Dataset content
- - -

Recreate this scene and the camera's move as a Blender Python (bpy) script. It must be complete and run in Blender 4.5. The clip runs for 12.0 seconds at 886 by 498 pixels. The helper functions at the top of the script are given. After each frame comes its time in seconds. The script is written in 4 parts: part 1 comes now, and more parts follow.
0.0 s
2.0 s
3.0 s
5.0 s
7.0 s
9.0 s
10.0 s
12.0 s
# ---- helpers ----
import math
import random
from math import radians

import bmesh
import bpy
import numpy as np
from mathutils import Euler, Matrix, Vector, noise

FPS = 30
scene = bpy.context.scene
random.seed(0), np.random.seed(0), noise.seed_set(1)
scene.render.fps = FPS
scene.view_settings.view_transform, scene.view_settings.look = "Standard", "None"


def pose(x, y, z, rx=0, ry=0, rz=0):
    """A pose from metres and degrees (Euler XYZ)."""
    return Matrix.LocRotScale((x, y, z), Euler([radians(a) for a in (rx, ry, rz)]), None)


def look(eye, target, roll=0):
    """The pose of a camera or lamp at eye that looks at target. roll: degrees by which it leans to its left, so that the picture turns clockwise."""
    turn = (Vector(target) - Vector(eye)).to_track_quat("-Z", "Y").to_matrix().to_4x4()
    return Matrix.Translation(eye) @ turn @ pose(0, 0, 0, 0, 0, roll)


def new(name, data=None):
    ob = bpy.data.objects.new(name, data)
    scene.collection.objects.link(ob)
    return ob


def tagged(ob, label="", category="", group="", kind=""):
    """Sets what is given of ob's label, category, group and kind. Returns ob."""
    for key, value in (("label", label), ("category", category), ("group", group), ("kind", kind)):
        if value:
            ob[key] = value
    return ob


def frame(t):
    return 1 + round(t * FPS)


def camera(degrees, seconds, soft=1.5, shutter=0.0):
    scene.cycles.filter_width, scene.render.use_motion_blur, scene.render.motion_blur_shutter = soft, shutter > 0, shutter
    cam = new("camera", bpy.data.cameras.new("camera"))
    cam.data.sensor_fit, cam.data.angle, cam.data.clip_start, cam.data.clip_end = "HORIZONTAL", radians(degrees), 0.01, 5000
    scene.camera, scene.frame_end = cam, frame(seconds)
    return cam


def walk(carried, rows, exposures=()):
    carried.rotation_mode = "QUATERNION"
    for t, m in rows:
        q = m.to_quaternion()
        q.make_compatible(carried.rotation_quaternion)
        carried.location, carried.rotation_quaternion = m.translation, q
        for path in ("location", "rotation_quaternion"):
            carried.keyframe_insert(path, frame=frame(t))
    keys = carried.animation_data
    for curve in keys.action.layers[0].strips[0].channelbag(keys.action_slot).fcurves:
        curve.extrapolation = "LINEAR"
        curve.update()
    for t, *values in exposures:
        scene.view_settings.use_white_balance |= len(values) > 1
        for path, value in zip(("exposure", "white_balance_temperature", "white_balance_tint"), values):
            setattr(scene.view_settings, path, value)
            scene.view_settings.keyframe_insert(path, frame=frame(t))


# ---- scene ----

- - -

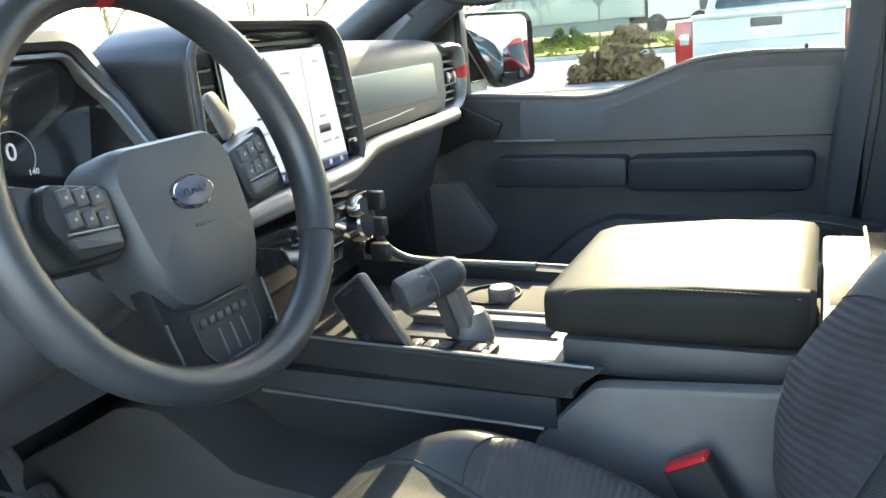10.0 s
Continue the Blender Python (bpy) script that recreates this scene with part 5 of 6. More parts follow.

- - -

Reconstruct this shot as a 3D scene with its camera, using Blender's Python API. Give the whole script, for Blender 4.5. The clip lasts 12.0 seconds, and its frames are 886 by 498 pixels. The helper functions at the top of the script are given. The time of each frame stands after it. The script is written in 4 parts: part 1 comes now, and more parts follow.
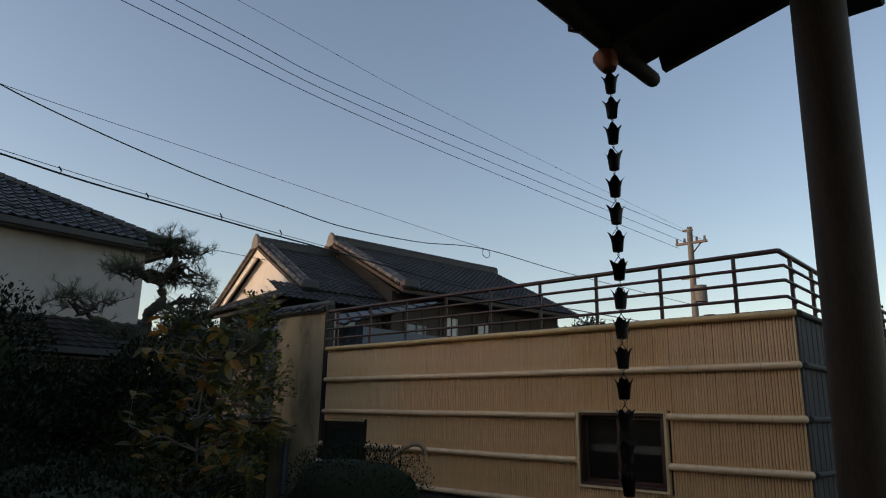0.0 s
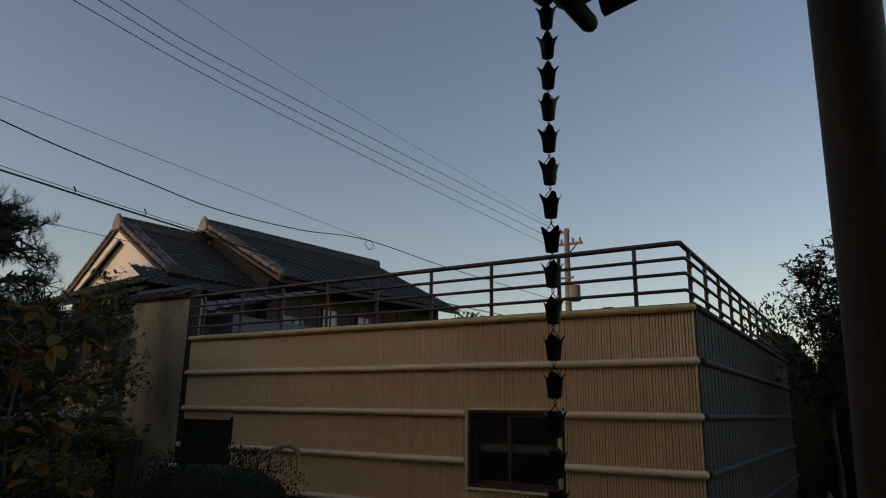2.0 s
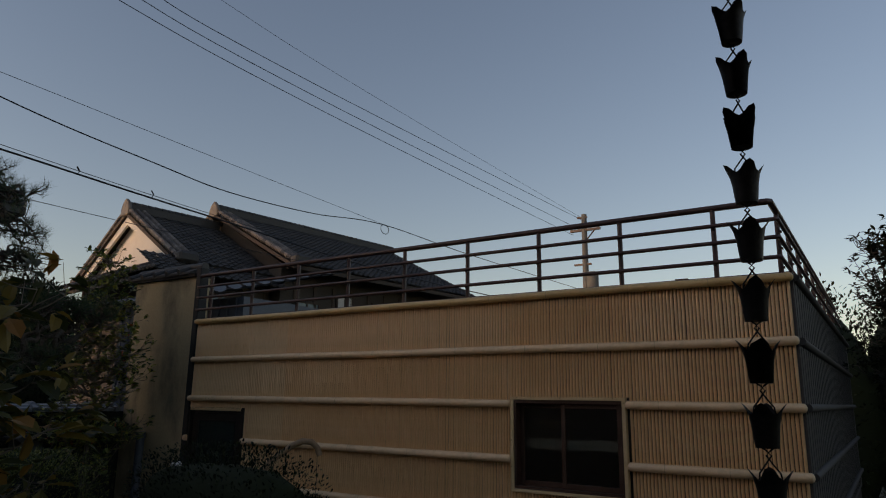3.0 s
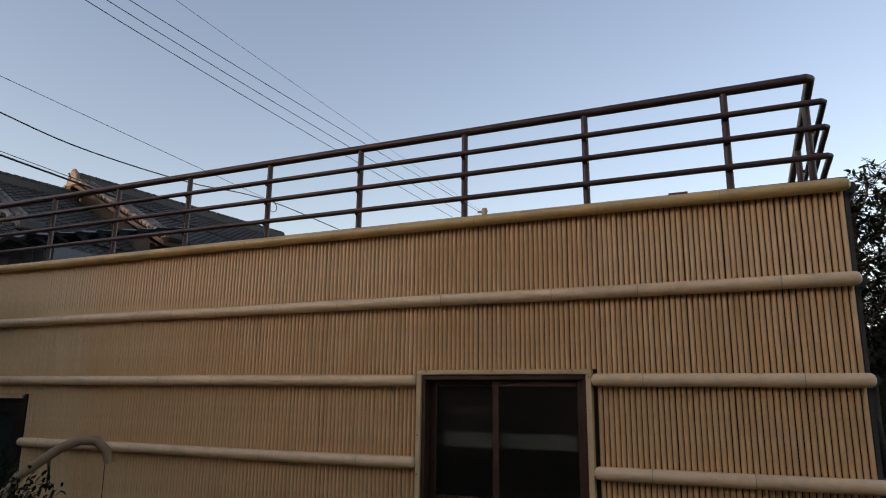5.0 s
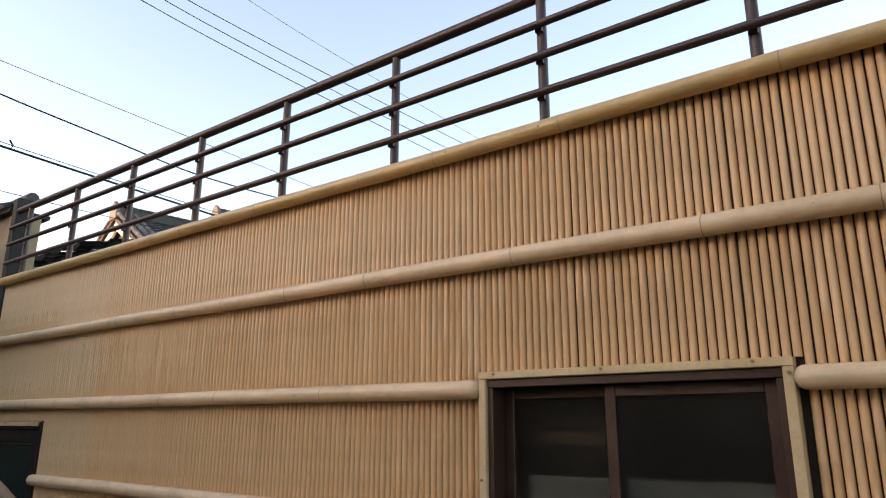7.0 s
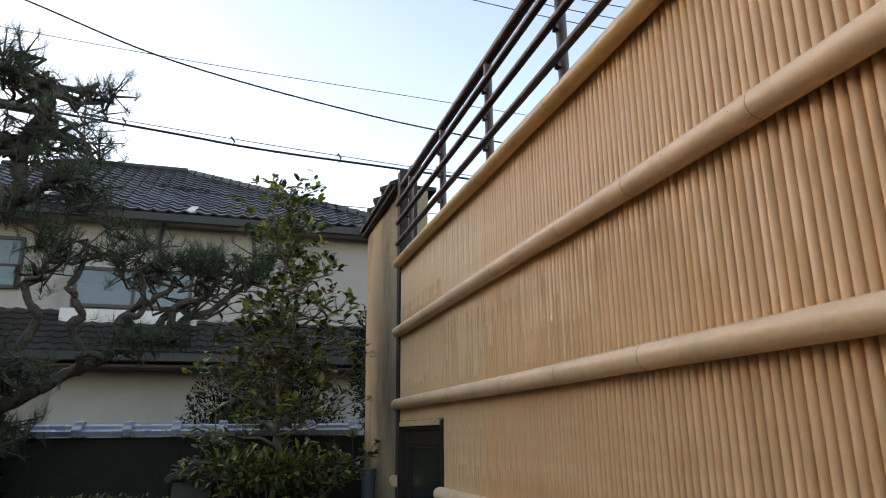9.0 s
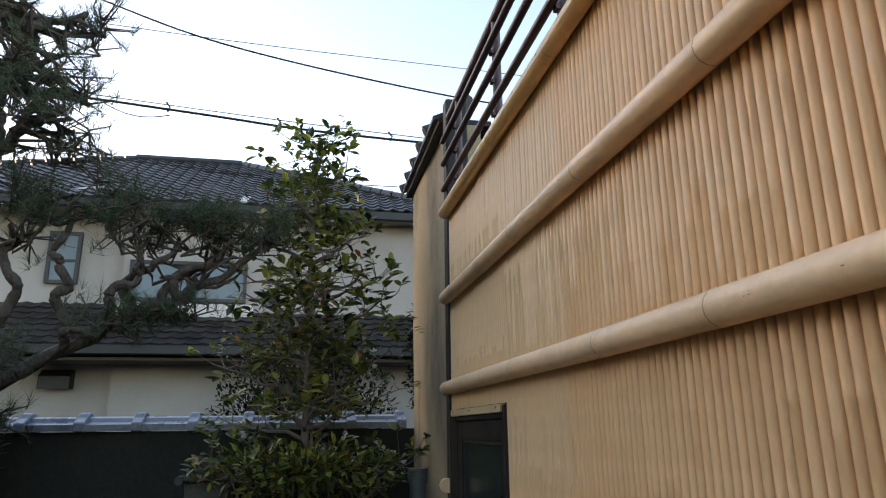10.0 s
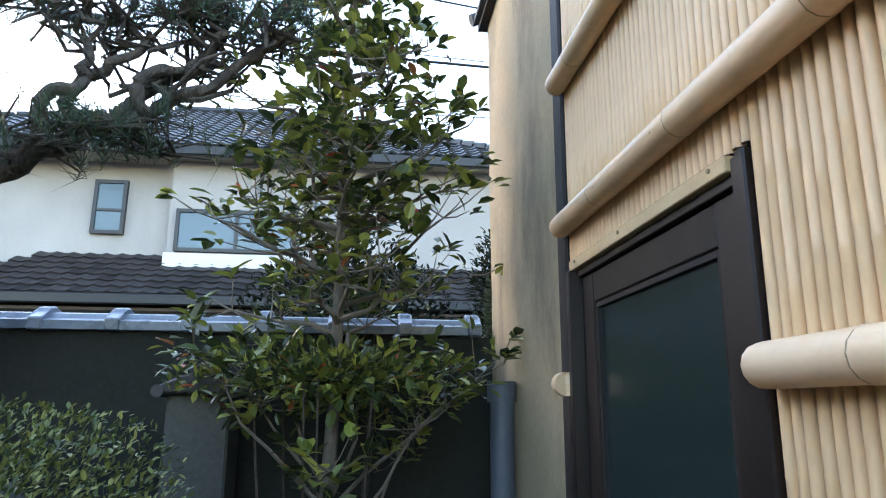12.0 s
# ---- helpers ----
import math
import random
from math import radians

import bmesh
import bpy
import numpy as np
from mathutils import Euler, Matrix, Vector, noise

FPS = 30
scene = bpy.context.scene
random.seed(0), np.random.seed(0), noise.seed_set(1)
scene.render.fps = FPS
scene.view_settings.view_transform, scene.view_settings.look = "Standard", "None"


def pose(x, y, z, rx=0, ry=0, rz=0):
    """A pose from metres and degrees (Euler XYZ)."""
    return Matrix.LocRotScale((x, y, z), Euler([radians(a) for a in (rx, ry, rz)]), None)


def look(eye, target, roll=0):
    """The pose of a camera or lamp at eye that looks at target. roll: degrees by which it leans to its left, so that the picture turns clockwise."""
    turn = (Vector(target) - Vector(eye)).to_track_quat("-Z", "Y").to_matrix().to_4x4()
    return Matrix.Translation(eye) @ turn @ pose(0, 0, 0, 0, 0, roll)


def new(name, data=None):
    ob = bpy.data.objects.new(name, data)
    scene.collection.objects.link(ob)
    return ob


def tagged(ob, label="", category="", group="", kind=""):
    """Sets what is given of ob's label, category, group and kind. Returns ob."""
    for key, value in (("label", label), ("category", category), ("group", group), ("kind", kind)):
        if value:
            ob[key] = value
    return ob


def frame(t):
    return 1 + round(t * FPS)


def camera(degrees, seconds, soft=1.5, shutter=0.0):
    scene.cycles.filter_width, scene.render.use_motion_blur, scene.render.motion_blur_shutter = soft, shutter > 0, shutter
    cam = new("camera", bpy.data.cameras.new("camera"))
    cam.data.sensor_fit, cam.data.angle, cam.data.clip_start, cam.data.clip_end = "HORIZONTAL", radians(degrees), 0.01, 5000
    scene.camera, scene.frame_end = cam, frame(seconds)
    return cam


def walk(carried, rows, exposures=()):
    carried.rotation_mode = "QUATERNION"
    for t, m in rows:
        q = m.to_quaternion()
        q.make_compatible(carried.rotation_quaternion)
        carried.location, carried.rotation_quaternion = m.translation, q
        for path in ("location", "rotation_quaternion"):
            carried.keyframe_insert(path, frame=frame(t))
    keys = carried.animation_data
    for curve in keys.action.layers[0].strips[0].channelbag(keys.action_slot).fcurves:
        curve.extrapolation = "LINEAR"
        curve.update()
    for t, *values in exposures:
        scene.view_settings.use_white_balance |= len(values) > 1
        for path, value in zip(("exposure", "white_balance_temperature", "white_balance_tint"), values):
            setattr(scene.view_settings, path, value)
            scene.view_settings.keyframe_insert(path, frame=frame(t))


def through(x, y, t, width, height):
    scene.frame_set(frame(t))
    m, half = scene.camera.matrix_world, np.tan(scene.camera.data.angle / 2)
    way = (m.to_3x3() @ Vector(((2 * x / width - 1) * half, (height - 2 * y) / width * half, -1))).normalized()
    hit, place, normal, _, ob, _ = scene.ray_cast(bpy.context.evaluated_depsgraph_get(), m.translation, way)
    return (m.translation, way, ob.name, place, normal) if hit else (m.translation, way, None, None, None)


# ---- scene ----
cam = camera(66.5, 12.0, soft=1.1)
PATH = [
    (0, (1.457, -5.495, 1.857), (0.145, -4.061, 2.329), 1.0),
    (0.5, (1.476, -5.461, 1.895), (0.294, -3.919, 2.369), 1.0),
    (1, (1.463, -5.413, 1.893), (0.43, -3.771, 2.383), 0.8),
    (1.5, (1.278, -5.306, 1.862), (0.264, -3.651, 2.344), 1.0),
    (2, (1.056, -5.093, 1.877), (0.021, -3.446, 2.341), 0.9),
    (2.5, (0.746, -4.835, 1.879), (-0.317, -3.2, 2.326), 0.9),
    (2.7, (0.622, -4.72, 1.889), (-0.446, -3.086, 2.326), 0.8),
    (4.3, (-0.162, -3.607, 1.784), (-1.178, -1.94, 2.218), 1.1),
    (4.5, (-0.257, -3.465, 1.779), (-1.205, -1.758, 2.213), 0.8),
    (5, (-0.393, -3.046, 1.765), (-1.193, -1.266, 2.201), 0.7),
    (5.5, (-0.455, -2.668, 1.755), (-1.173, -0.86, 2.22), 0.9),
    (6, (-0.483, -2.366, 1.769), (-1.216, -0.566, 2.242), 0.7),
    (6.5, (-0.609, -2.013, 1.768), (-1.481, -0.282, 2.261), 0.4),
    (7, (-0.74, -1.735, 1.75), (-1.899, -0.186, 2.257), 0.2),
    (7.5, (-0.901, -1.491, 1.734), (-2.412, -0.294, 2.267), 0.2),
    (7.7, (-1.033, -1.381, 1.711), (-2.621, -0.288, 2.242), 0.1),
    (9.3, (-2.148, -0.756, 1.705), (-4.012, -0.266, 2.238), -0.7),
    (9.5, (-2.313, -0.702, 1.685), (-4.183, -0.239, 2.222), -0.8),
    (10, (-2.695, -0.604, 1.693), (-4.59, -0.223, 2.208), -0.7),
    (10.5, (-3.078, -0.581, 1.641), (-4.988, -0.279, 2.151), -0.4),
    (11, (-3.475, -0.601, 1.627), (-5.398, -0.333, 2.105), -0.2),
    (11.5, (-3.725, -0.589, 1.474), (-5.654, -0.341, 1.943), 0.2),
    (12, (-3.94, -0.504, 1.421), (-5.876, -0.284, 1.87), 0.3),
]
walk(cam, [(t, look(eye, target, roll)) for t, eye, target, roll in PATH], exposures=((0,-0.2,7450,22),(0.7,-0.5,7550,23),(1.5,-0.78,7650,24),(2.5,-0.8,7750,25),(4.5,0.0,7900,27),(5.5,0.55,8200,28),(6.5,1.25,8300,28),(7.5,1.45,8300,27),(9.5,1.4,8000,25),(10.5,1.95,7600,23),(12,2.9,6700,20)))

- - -

Requirements
Retype exactly the lines above, from the one with "way = (m.to_3x3()" through the one with "return (m.translation, way, ob.name, place, normal)", inclusive.

Final answer
    way = (m.to_3x3() @ Vector(((2 * x / width - 1) * half, (height - 2 * y) / width * half, -1))).normalized()
    hit, place, normal, _, ob, _ = scene.ray_cast(bpy.context.evaluated_depsgraph_get(), m.translation, way)
    return (m.translation, way, ob.name, place, normal) if hit else (m.translation, way, None, None, None)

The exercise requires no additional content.